I bought a hat and a scarf.
Had I neither been on a budget nor at the beginning of this journey, I would have bought a lot more. The fashion in Prague is remarkable. Sure, I found the usual suspects: the high-end district with designers you can buy everywhere else in the world. I’m referring to the local designers. I saw the country’s edge I previously felt illustrated in their clothing and accessories: blunt, yet curvaceous, classic yet funky, exactly my kind of style.
This edge also manifested itself in my experience with a countryman’s art exposition at DOX, where contemporary meets Praha’s hipster Holešovice district. One of the most thought-provoking art exhibit I have ever seen. Named DeTermination, Daniel Pešta explores earthly existence and depicts his interpretation of the human race in the context of genetic, racial and social determination in a multi-media format that challenges the cycle of religious and political tragedies (to paraphrase…). Eye candy everywhere.
My only souvenir from Prague is the exhibition’s poster.
Religion played an unexpected part in my visit to Prague. Sunday morning, I stepped into the Nanebevzetí Panny Marie church, lured in by the sounds of the congregation singing inside. Standing room only, I found refuge in the back. Faithfuls rushed to light their offering candles; a man’s full-time job was to organize them in sandy basins. As latin worship words danced in the air, a carefully choreographed ceremony was taking place, like a dance, rehearsed to perfection for ages. I didn’t know any of the moves, but I respectfully observed the beauty of a community coming together to honor their beliefs and practice their faith together. I was touched and humbled. I wondered how different the world would be if we all found the peace I felt in that moment.

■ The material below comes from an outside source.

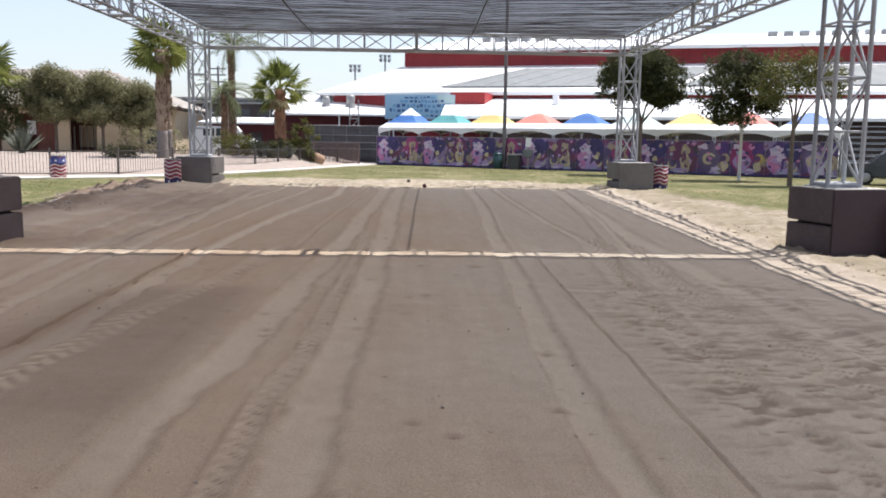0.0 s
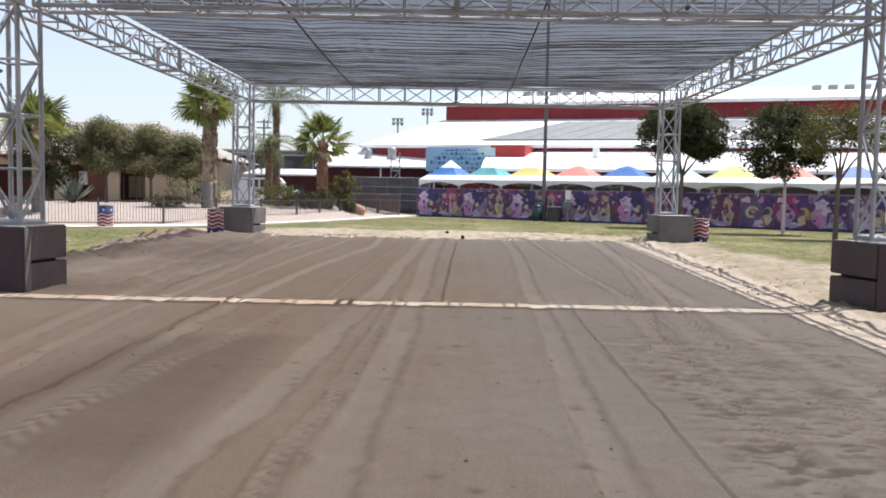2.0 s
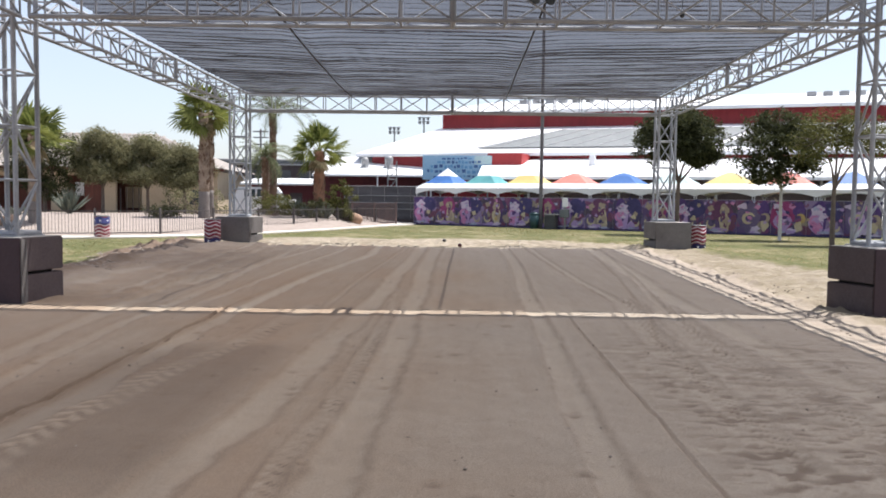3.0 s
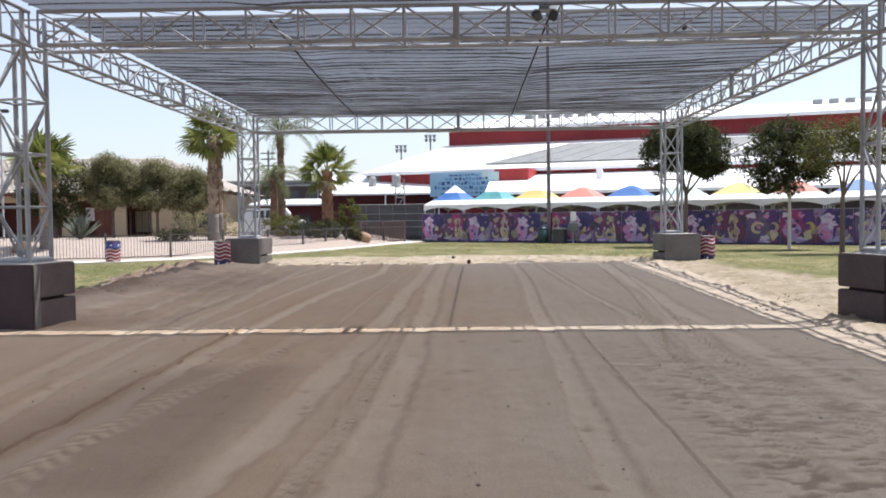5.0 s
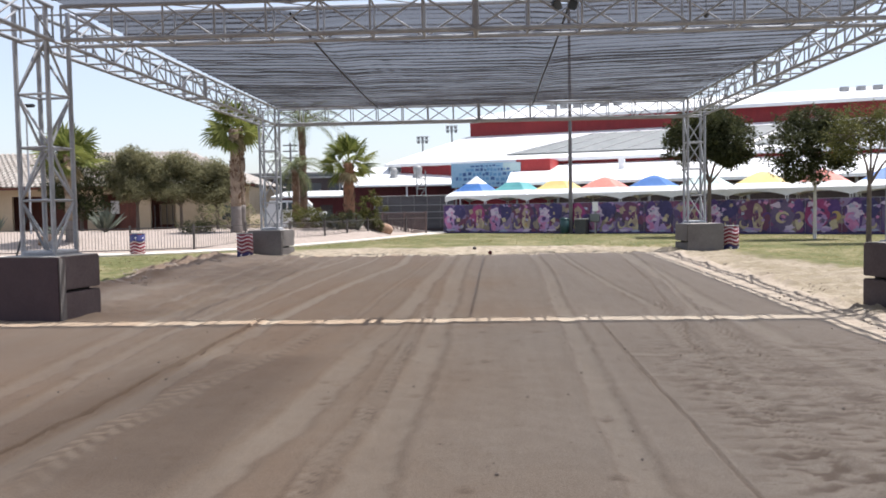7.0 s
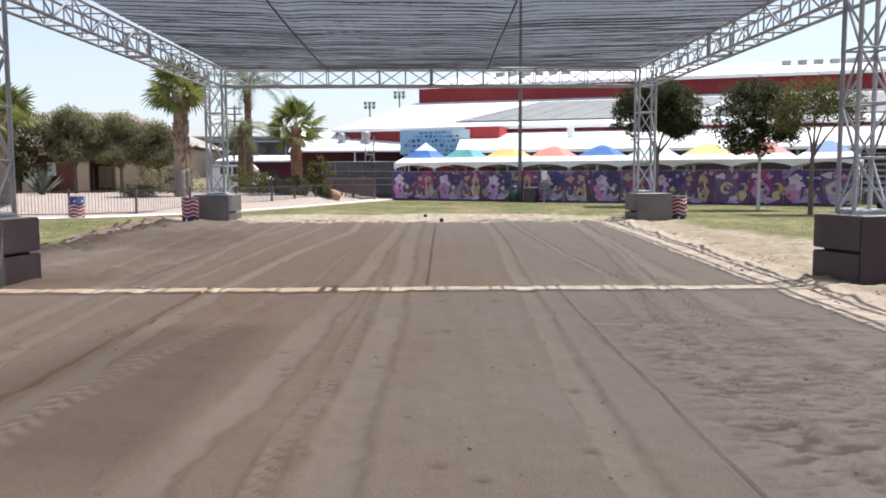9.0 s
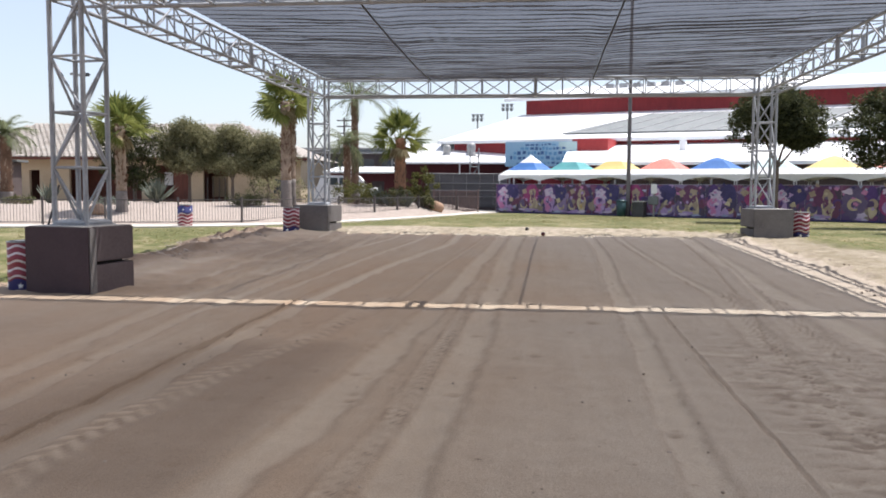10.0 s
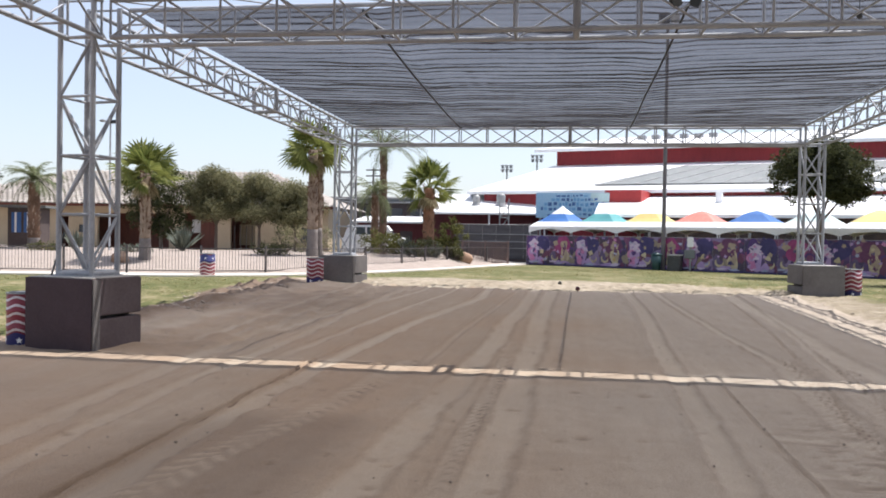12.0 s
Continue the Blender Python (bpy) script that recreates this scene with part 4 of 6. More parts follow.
# ---- iron fence along the walk ----
def fence_panel(p0, p1):
    d = Vector((p1[0] - p0[0], p1[1] - p0[1]))
    n, turn = d.length, math.degrees(math.atan2(d.y, d.x))
    z = float(rise(p0[1]))
    ob = thing("fence_panel", (p0[0], p0[1], z), turn, "low dark iron picket fence panel beside the footpath", "fence", "iron fence panels")
    part("post", box((-0.04, -0.04, -0.05), (0.04, 0.04, 1.18), 0.006), M["black_iron"], ob)
    for zz in (0.12, 1.04):
        part("rail", box((0, -0.018, zz), (n, 0.018, zz + 0.035)), M["black_iron"], ob)
    count = max(2, round(n / 0.125))
    for k in range(1, count):
        bar(ob, "picket", (n * k / count, 0, 0.12), (n * k / count, 0, 1.06), 0.0085, M["black_iron"])


dist, fence_at = 0.0, []
off = []
for k, (x, y) in enumerate(walk_pts):
    a, b = walk_pts[max(0, k - 1)], walk_pts[min(len(walk_pts) - 1, k + 1)]
    d = Vector((b[0] - a[0], b[1] - a[1])).normalized()
    off.append((x - d.y * 1.75, y + d.x * 1.75))
for a, b in zip(off, off[1:]):
    if -33 < a[0] < -3.5:
        if not fence_at or math.hypot(b[0] - fence_at[-1][0], b[1] - fence_at[-1][1]) > 2.35:
            fence_at.append(b)
for a, b in zip(fence_at, fence_at[1:]):
    fence_panel(a, b)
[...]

Later that morning, I found myself at the Old Jewish Cemetery. As a complete contrast from my experience earlier in the day, I was sobered by the reality of humanity’s history; saddened by its ugly; awoken by its reality. Yet still touched and humbled. Much like I had felt in Berlin several months prior, grateful for my opportunities, determined to honor my blessings and exercise my choice.
I read somewhere that walking the Charles Bridge at dawn is one of the 100 things to do before you die. I did that. It was the most memorable moment of the trip. Sometimes, it’s worth getting up early. I knew I was in the right place when it started to snow… Eye candy everywhere.
Prague, I want to see you again.
For now, next stop, Austria, where I will meet Vienna.